4. What kind of degrees allow you to work in the field of curriculum development?

Curriculum development is generally thought of in terms of being an instructional coordinator or curriculum developer in a school setting, however, other organizations like hospitals, private companies, and government agencies are demanding highly-skilled and qualified instructional coordinators or curriculum designers more and more.   For most of these jobs the typical entry-level education is a master’s degree.  There are different programs with slight variation, but essentially there are Master of Science, Master of Art, and Master of Education degrees in Curriculum and Instruction.  Most of these degree, regardless of format or delivery, offer specializations such as:

  • Early childhood education
  • Elementary education
  • Secondary education (various subjects)
  • Reading
  • Special education
  • Mathematics education
  • Leadership
  • Online/E-Learning
  • Library/Media
  • Science
  • ESL

Many of programs offer students the ability to essentially design their own degree, by working with an advisor.  Classes are chosen according to the student’s interest, therefore every degree may look different.

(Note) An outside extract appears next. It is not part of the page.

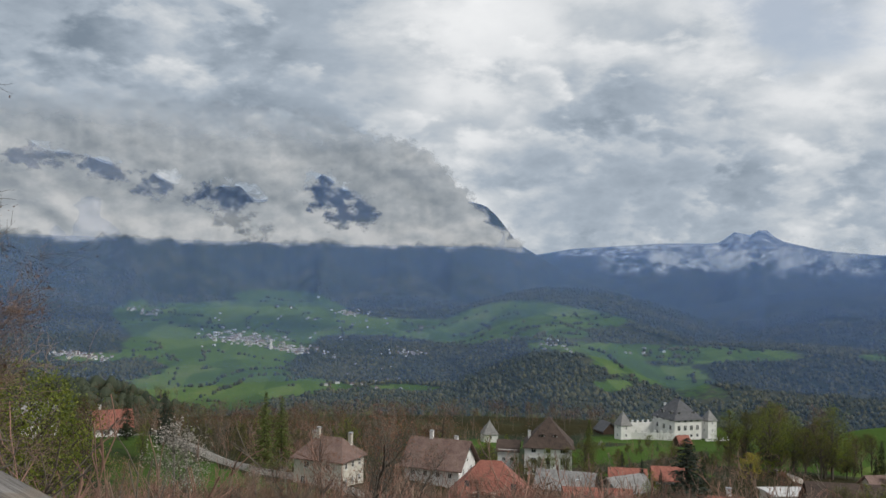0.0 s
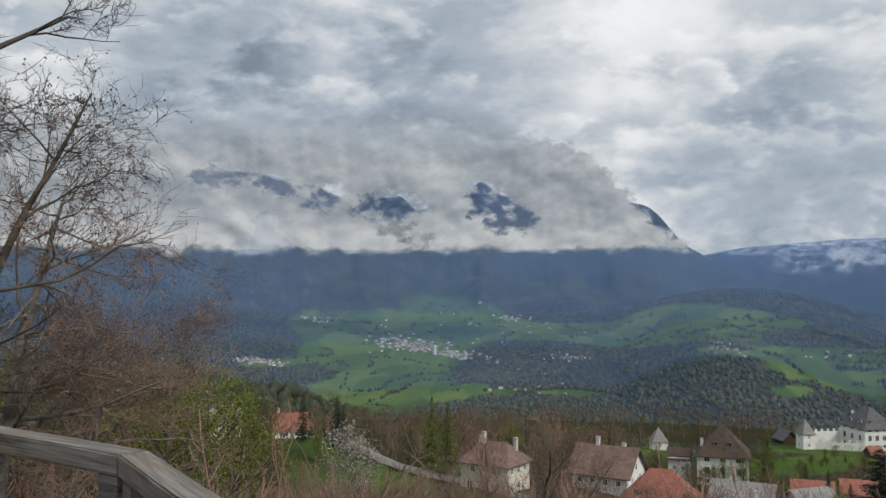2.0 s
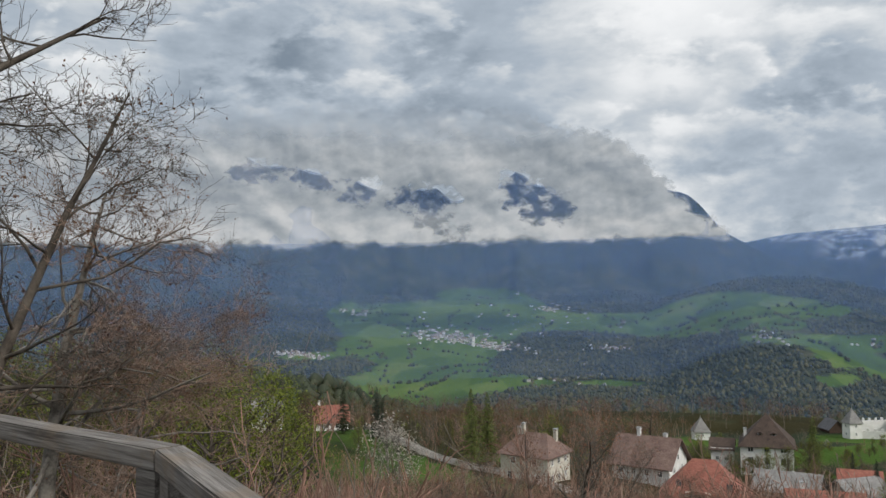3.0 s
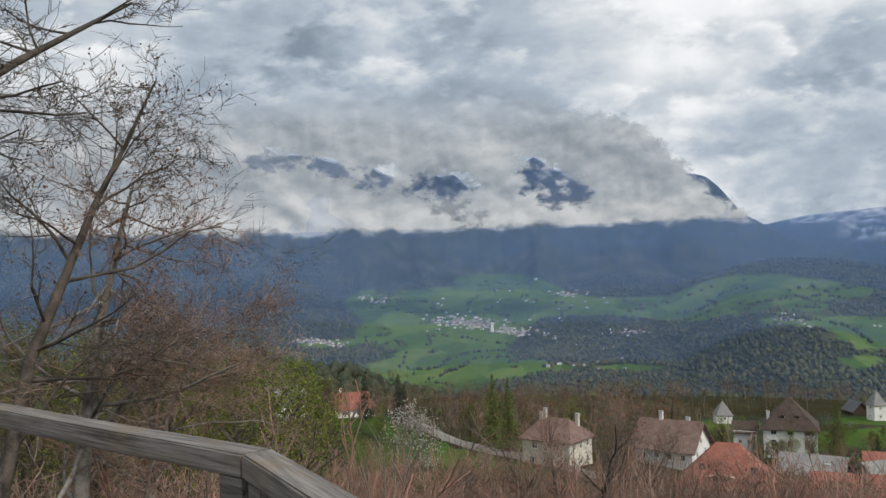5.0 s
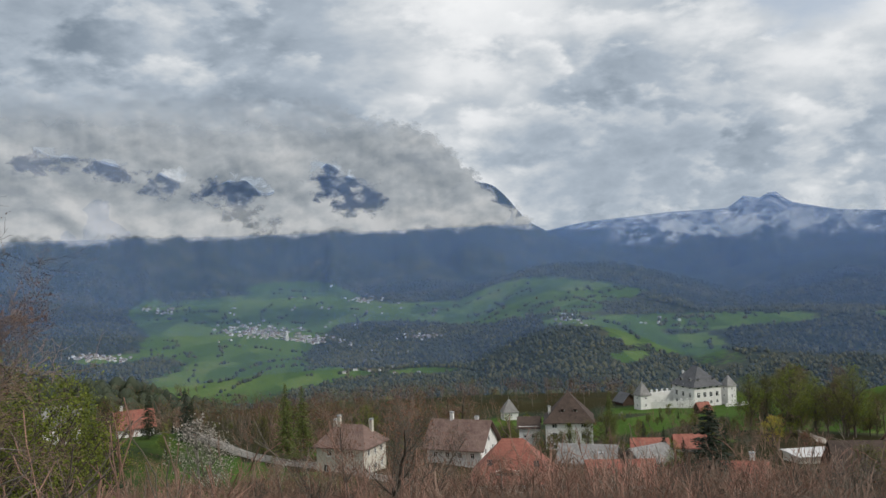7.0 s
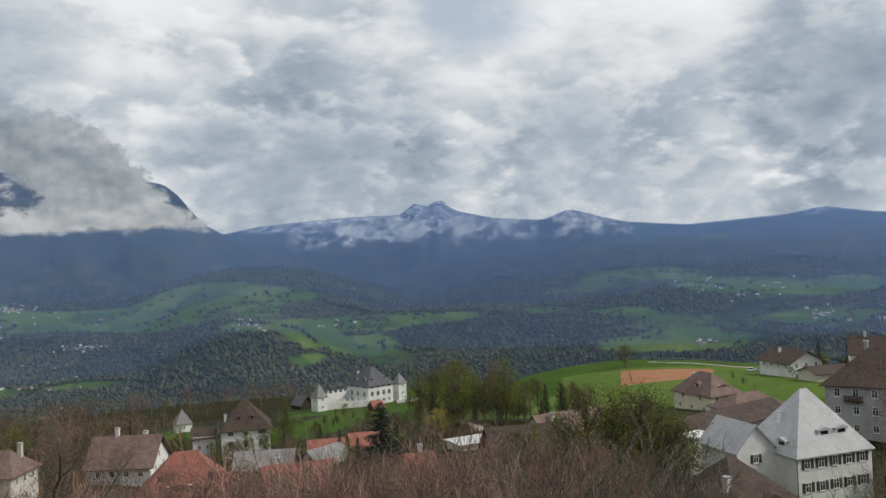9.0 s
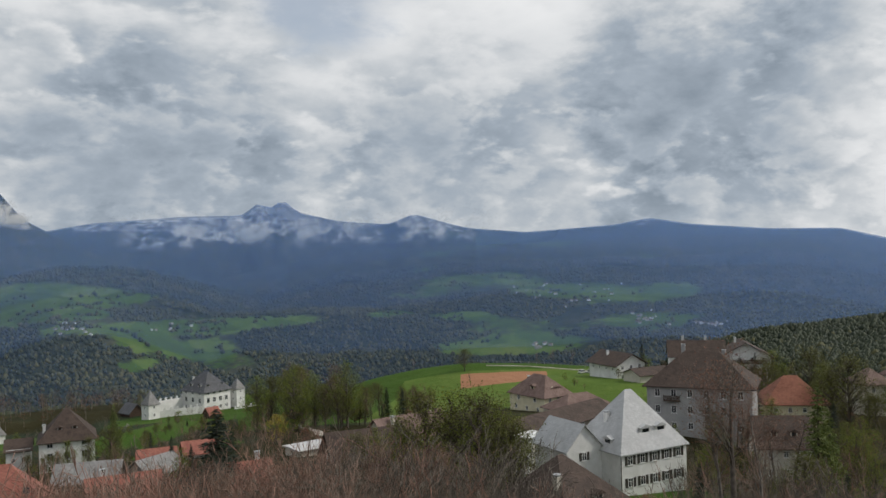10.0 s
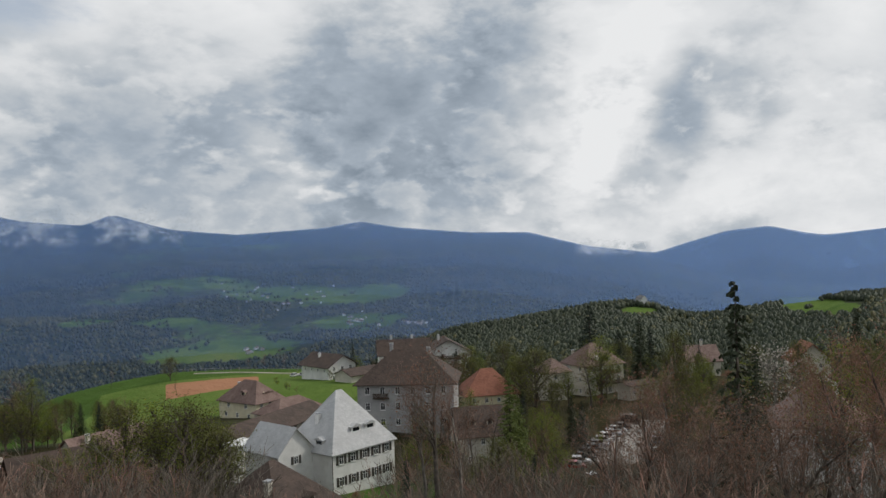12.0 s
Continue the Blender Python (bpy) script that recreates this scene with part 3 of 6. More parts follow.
def sheet(name, r, az0, az1, z_or_el, cols, rows, mat, label, bulge=0.0, by_el=False):
    vs, uv, fs = [], [], []
    for j in range(rows + 1):
        for i in range(cols + 1):
            az, e = az0 + (az1 - az0) * i / cols, z_or_el[0] + (z_or_el[1] - z_or_el[0]) * j / rows
            z = r * math.tan(radians(e)) if by_el else e
            rr = r
            if bulge:
                p = Vector((r * math.sin(radians(az)), r * math.cos(radians(az)), z))
                rr = r - bulge * (0.62 * noise.noise(p / 260) + 0.5 * abs(noise.noise(p / 120)) + 0.22 * abs(noise.noise(p / 48)))
            vs.append((rr * math.sin(radians(az)), rr * math.cos(radians(az)), z + EYE))
            uv.append((az, e))
    w = cols + 1
    fs = [(j * w + i, j * w + i + 1, (j + 1) * w + i + 1, (j + 1) * w + i) for j in range(rows) for i in range(cols)]
    ob = link_mesh(name, vs, fs, mat, smooth=True)
    at = ob.data.attributes.new("span", "FLOAT_VECTOR", "POINT")
    at.data.foreach_set("vector", [c for a, e in uv for c in (a, e, 0.0)])
    return tagged(ob, label, "mist" if not by_el else "cloud", kind="structure")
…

5.  What is a job description for someone with a Master’s in Curriculum and Instruction?  What are the day to day responsibilities?

There is a lot of variation organizationally and nationally among the states regarding job descriptions for instructional coordinators.  Typically, instructional coordinators, also known as curriculum specialists, instructional coaches, or assistant superintendents of instruction, are vital to ensuring the educational mission of the school or organization is actually being carried out effectively.  To that end, instructional coordinators evaluate, implement, design, approve, assess, and adopt curriculum.  They also help teachers or instructors with instruction through evaluation tools, mentoring, and maintaining the standards expected for the organization.  Depending on the job, they coordinate testing and review data points regarding the success of students or teachers in fulfilling state or federal standards.  In short, instructional coordinators are leaders who need the knowledge and skills required to ensure effective curriculum and instruction.  Something else to note is that instructional coordinators often travel between schools working with every grade-level and spend a lot of time organizing data.  The job is typically year round and works closely with administration.

Character traits such as good interpersonal skills to work among teachers, administrators, or other stakeholders is required.  Creativity and integrity are also necessary.  Skills particularly relevant for the job are analytical skills, writing skills, and leadership skills.

Consider the following list from the U.S. Bureau of Labor Statistics:

  • Develop and coordinate implementation of curriculum
  • Plan, organize, and conduct teacher training conferences or workshops
  • Analyze student test data
  • Assess and discuss implementation of curriculum standards with school staff
  • Review and recommend textbooks and other educational materials
  • Recommend teaching techniques and the use of different or new technologies
  • Develop procedures for teachers to implement curriculum
  • Train teachers and other instructional staff in new content or programs
  • Mentor or coach teachers to improve their skills
  • Instructional coordinators evaluate the effectiveness of curriculums and teaching techniques established by school boards, states, or federal regulations. They may observe teachers in the classroom, review student test data, and interview school staff and principals about curriculums. Based on their research, they may recommend changes in curriculums to school boards. They may also recommend that teachers use different teaching techniques.